**DATA LINES**
==========
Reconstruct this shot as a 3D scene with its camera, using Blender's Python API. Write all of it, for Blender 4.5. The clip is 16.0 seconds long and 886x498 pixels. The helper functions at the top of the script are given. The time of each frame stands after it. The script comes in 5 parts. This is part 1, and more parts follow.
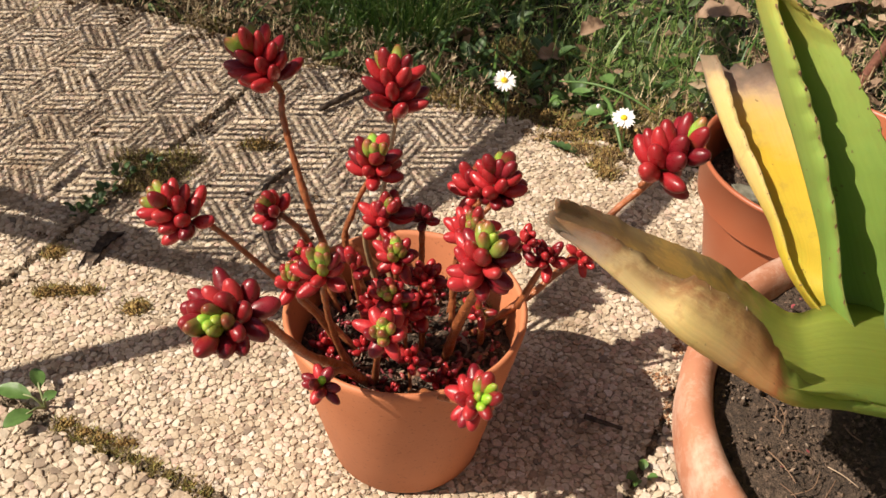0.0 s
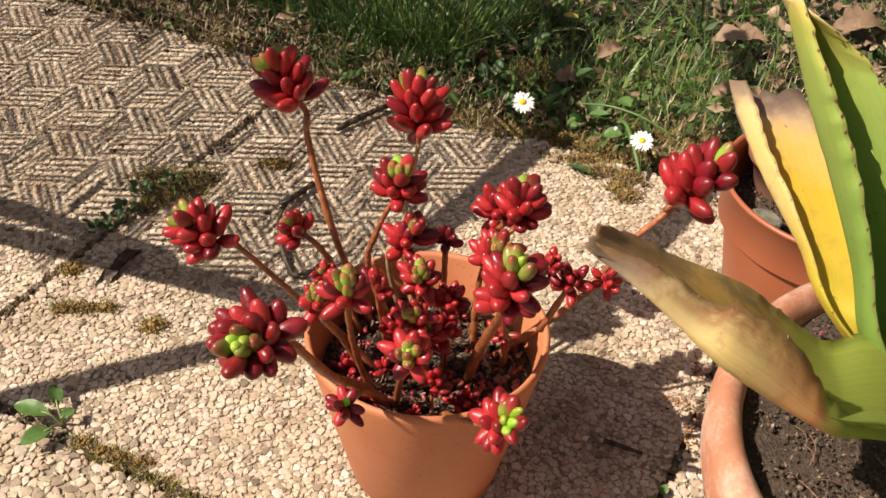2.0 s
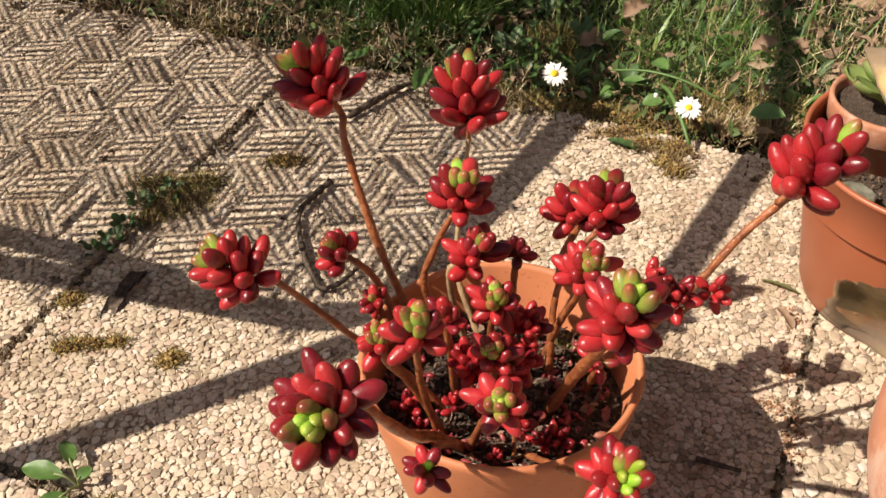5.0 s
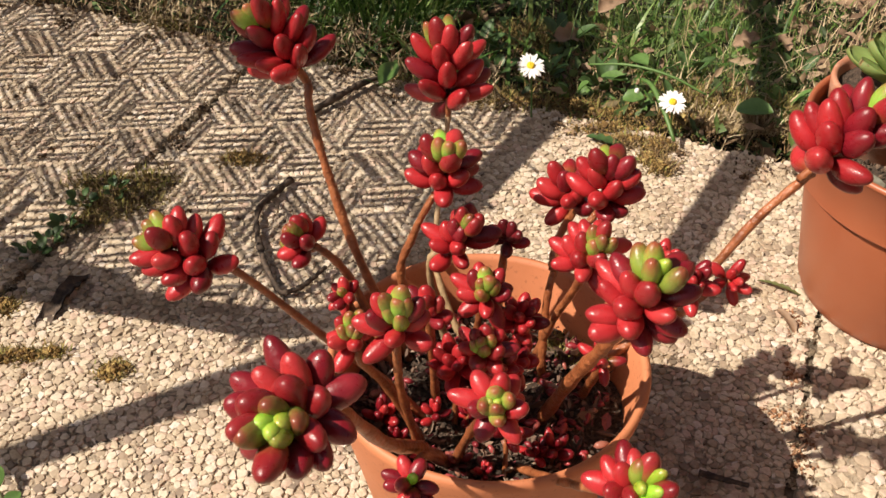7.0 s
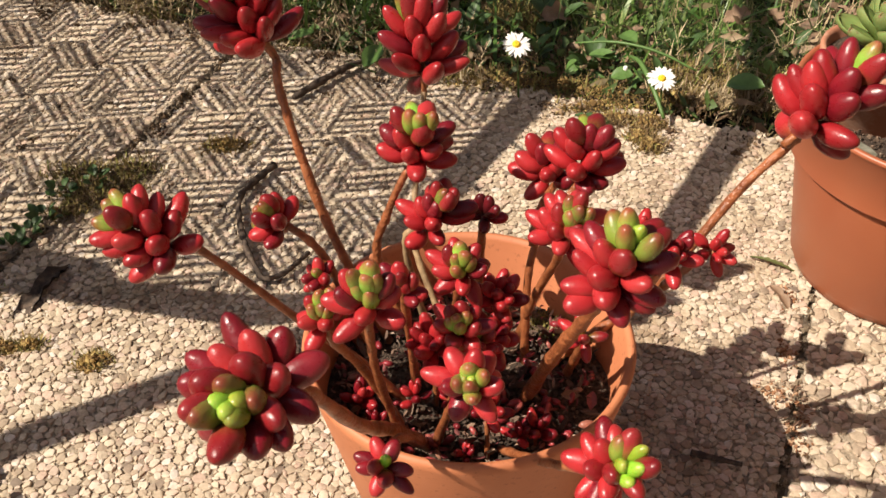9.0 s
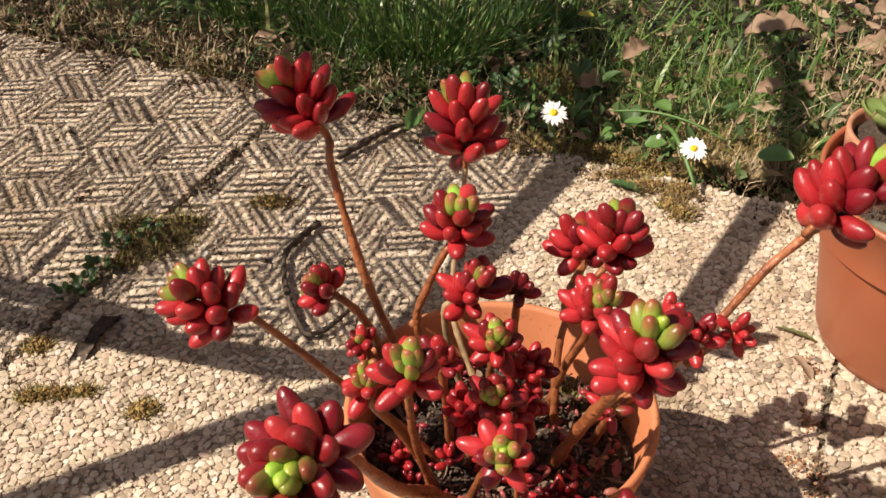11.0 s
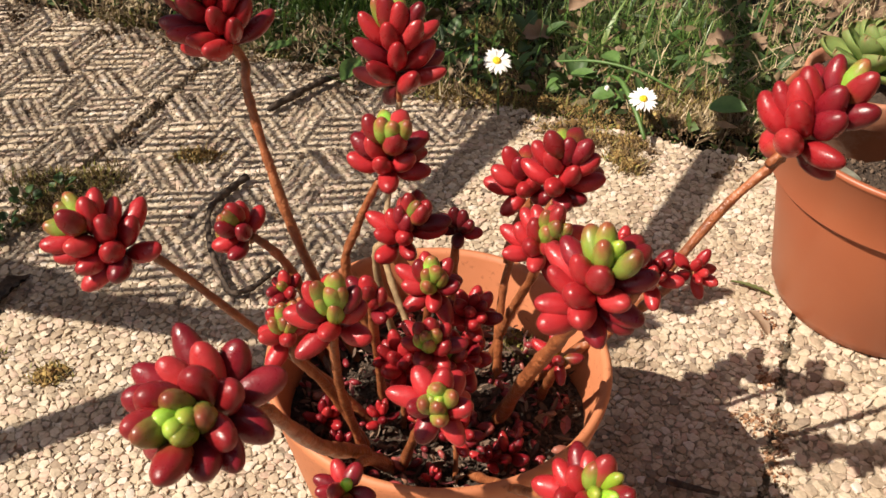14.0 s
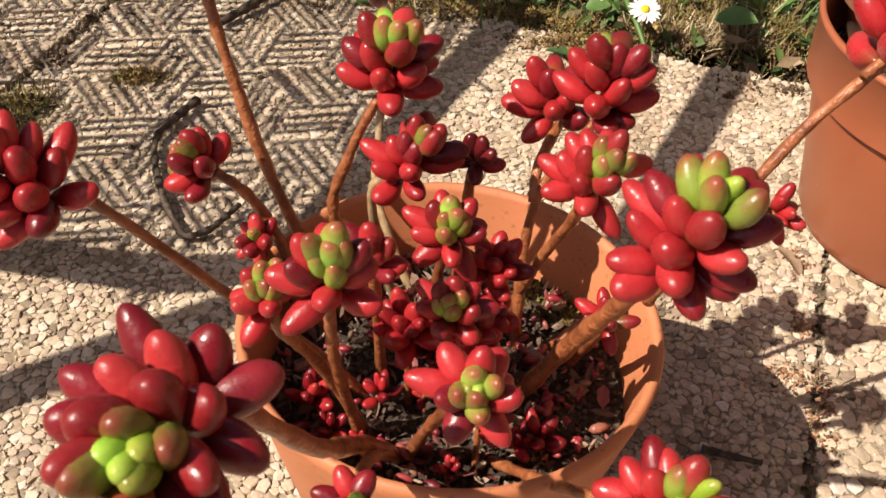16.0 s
==========
**YOUR OBJECTIVE**
Copy the listing in full and without alteration, omitting every picture.

**RESPONSE TO THE EXERCISE**
Reconstruct this shot as a 3D scene with its camera, using Blender's Python API. Write all of it, for Blender 4.5. The clip is 16.0 seconds long and 886x498 pixels. The helper functions at the top of the script are given. The time of each frame stands after it. The script comes in 5 parts. This is part 1, and more parts follow.
0.0 s
2.0 s
5.0 s
7.0 s
9.0 s
11.0 s
14.0 s
16.0 s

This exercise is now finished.